■ Exercise prompt:
Retype the records below exactly as they appear, but leave out any pictures.

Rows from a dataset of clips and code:
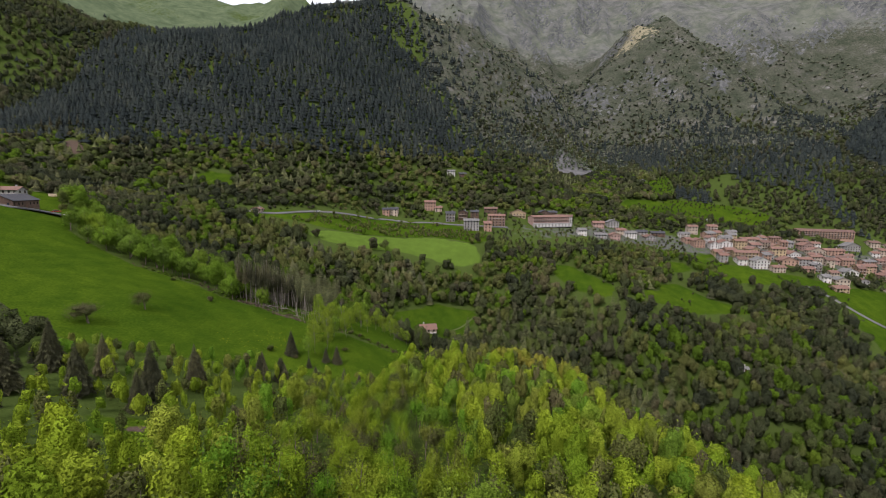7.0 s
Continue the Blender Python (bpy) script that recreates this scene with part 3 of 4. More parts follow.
def cone_spruce(r, tall, wide):
    """A far spruce: three uneven skirts, closed and solid."""
    pcs = []
    for z0, z1, w in ((0.06, 0.5, 1.0), (0.34, 0.74, 0.7), (0.6, 1.0, 0.42)):
        a = np.arange(6) * math.pi / 3 + r.uniform(0, 1)
        lo = np.c_[np.cos(a), np.sin(a), np.zeros(6)] * (wide * w) * r.uniform(0.75, 1.2, (6, 1)) + np.c_[np.zeros((6, 2)), tall * (z0 + r.uniform(-0.04, 0.04, 6))]
        hi = np.c_[np.cos(a), np.sin(a), np.zeros(6)] * 0.12 + (0, 0, tall * z1)
        k = np.arange(6)
        pcs.append((np.r_[lo, hi], np.stack([k, (k + 1) % 6, (k + 1) % 6 + 6, k + 6], 1)))
    v, f = join(pcs)
    n = np.c_[v[:, :2], np.hypot(v[:, 0], v[:, 1]) * 0.6 + 0.1]
    return v, f, n / np.linalg.norm(n, axis=1)[:, None]


def tree_thing(name, bark, leaf, m_bark, m_leaf, label, category="tree", group=""):
    ob = new(name)
    t = new("trunk", grid_mesh("trunk", *bark, [m_bark], smooth=True))
    c = new("crown", grid_mesh("crown", leaf[0], leaf[1], [m_leaf], normals=leaf[2]))
    t.parent = c.parent = ob
    return tagged(ob, label, category, group)


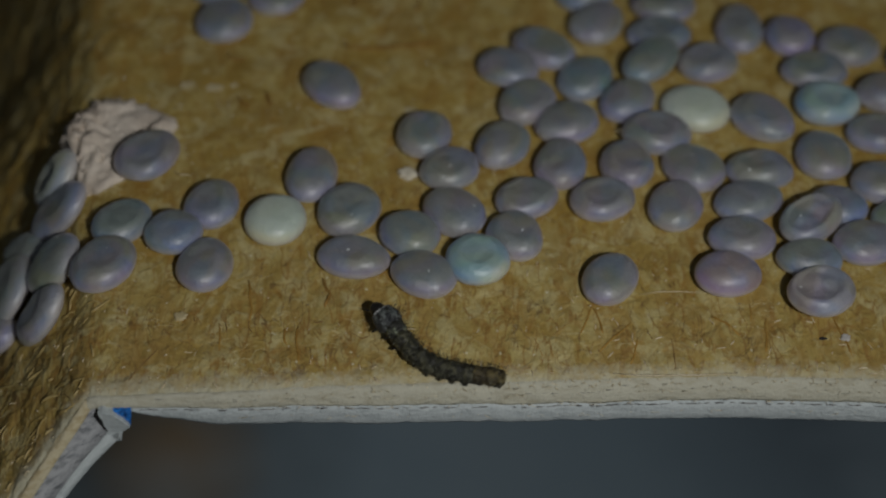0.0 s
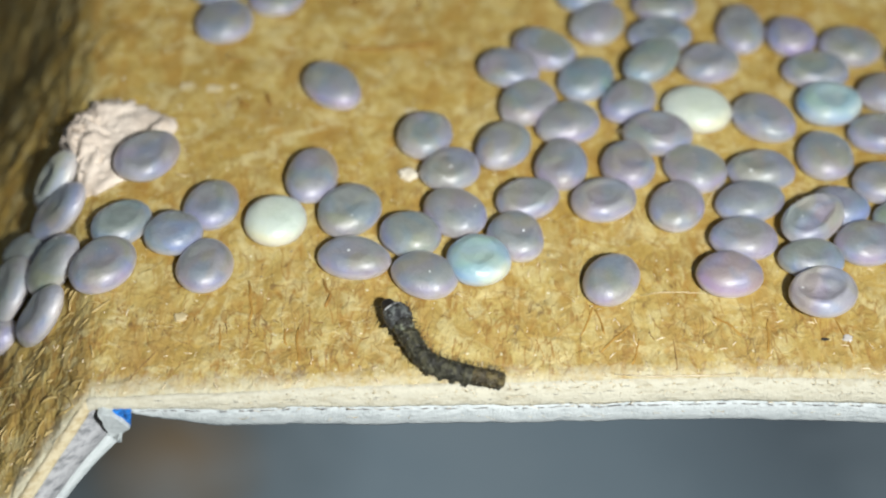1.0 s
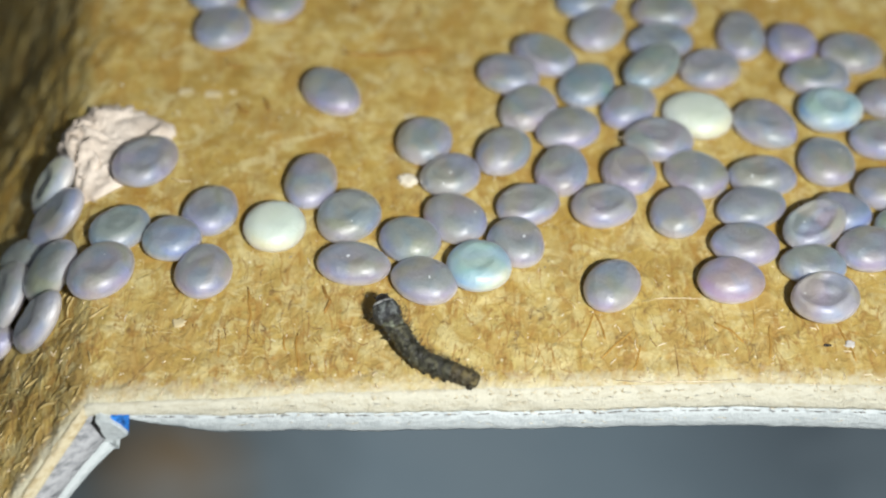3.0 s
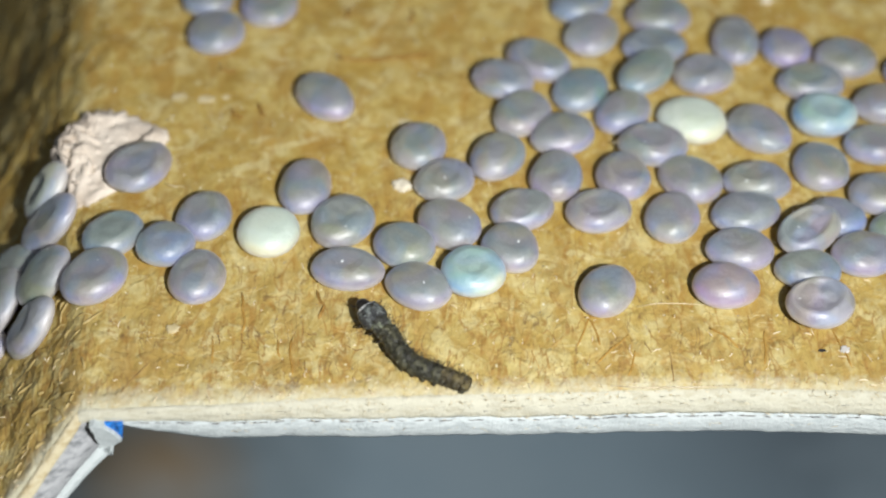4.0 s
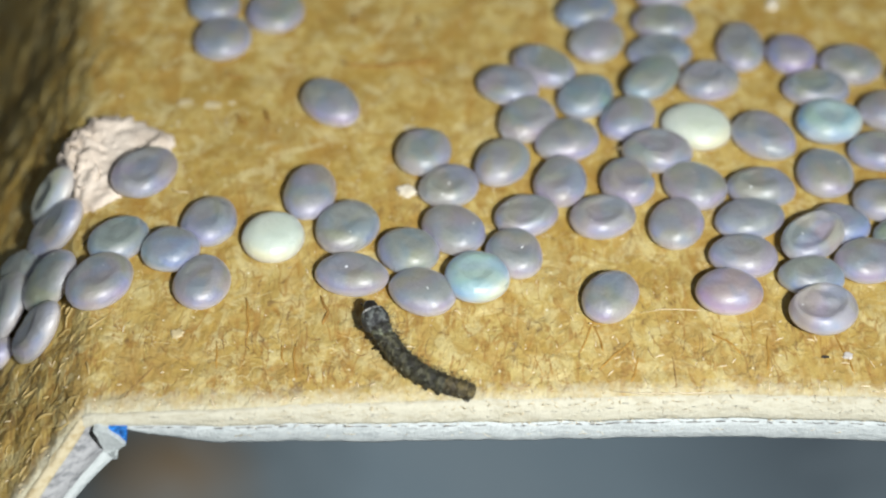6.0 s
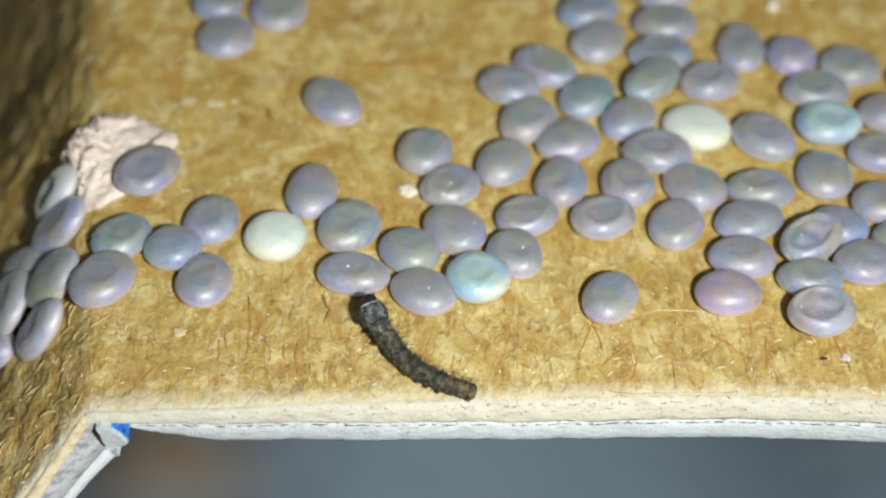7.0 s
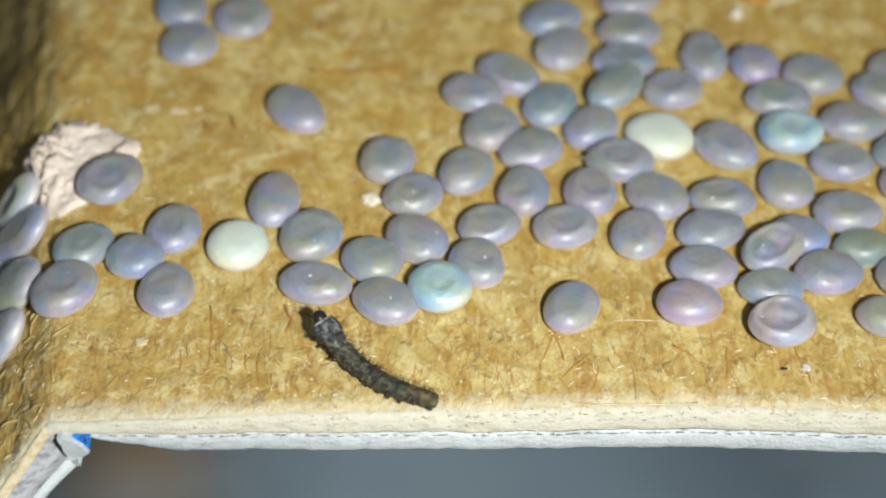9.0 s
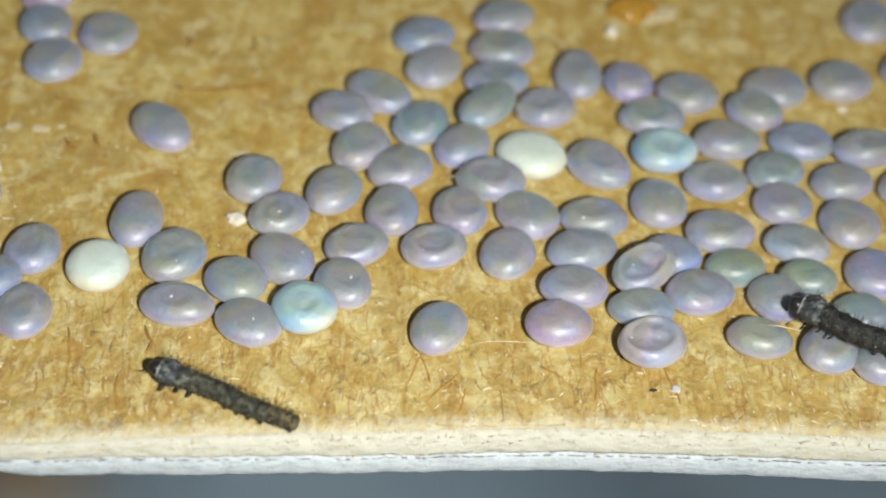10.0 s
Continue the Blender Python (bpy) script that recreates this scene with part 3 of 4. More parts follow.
def along(points, u):
    """A point on a smooth line through the points, u from 0 to 1 by length."""
    lengths = [0.0]
    for p, q in zip(points, points[1:]):
        lengths.append(lengths[-1] + (q - p).length)
    d = max(0.0, min(1.0, u)) * lengths[-1]
    i = max(k for k in range(len(points) - 1) if lengths[k] <= d + 1e-9)
    f = (d - lengths[i]) / (lengths[i + 1] - lengths[i])
    p0, p1, p2, p3 = points[max(i - 1, 0)], points[i], points[i + 1], points[min(i + 2, len(points) - 1)]
    return 0.5 * (2 * p1 + (p2 - p0) * f + (2 * p0 - 5 * p1 + 4 * p2 - p3) * f * f + (3 * p1 - p0 - 3 * p2 + p3) * f ** 3)


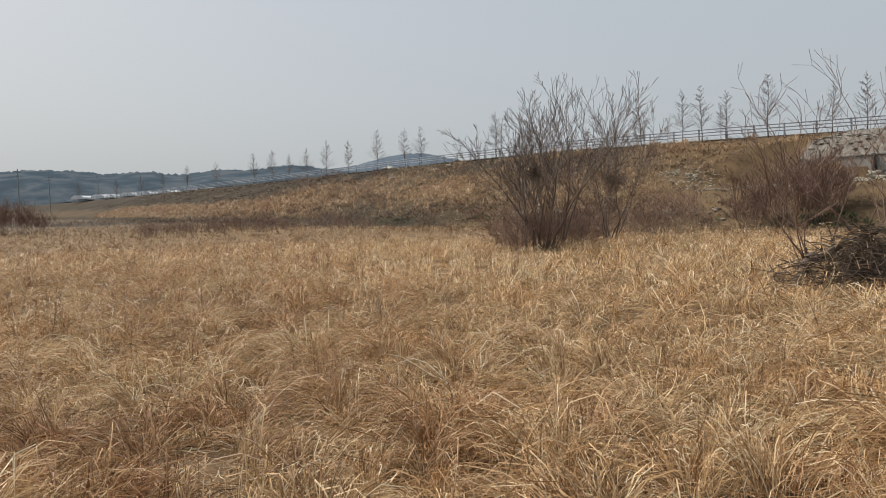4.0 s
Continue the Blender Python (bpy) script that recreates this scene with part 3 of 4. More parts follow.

■ Final result:
7.0 s
Continue the Blender Python (bpy) script that recreates this scene with part 3 of 4. More parts follow.
def cone_spruce(r, tall, wide):
    """A far spruce: three uneven skirts, closed and solid."""
    pcs = []
    for z0, z1, w in ((0.06, 0.5, 1.0), (0.34, 0.74, 0.7), (0.6, 1.0, 0.42)):
        a = np.arange(6) * math.pi / 3 + r.uniform(0, 1)
        lo = np.c_[np.cos(a), np.sin(a), np.zeros(6)] * (wide * w) * r.uniform(0.75, 1.2, (6, 1)) + np.c_[np.zeros((6, 2)), tall * (z0 + r.uniform(-0.04, 0.04, 6))]
        hi = np.c_[np.cos(a), np.sin(a), np.zeros(6)] * 0.12 + (0, 0, tall * z1)
        k = np.arange(6)
        pcs.append((np.r_[lo, hi], np.stack([k, (k + 1) % 6, (k + 1) % 6 + 6, k + 6], 1)))
    v, f = join(pcs)
    n = np.c_[v[:, :2], np.hypot(v[:, 0], v[:, 1]) * 0.6 + 0.1]
    return v, f, n / np.linalg.norm(n, axis=1)[:, None]


def tree_thing(name, bark, leaf, m_bark, m_leaf, label, category="tree", group=""):
    ob = new(name)
    t = new("trunk", grid_mesh("trunk", *bark, [m_bark], smooth=True))
    c = new("crown", grid_mesh("crown", leaf[0], leaf[1], [m_leaf], normals=leaf[2]))
    t.parent = c.parent = ob
    return tagged(ob, label, category, group)


0.0 s
1.0 s
3.0 s
4.0 s
6.0 s
7.0 s
9.0 s
10.0 s
Continue the Blender Python (bpy) script that recreates this scene with part 3 of 4. More parts follow.
def along(points, u):
    """A point on a smooth line through the points, u from 0 to 1 by length."""
    lengths = [0.0]
    for p, q in zip(points, points[1:]):
        lengths.append(lengths[-1] + (q - p).length)
    d = max(0.0, min(1.0, u)) * lengths[-1]
    i = max(k for k in range(len(points) - 1) if lengths[k] <= d + 1e-9)
    f = (d - lengths[i]) / (lengths[i + 1] - lengths[i])
    p0, p1, p2, p3 = points[max(i - 1, 0)], points[i], points[i + 1], points[min(i + 2, len(points) - 1)]
    return 0.5 * (2 * p1 + (p2 - p0) * f + (2 * p0 - 5 * p1 + 4 * p2 - p3) * f * f + (3 * p1 - p0 - 3 * p2 + p3) * f ** 3)


4.0 s
Continue the Blender Python (bpy) script that recreates this scene with part 3 of 4. More parts follow.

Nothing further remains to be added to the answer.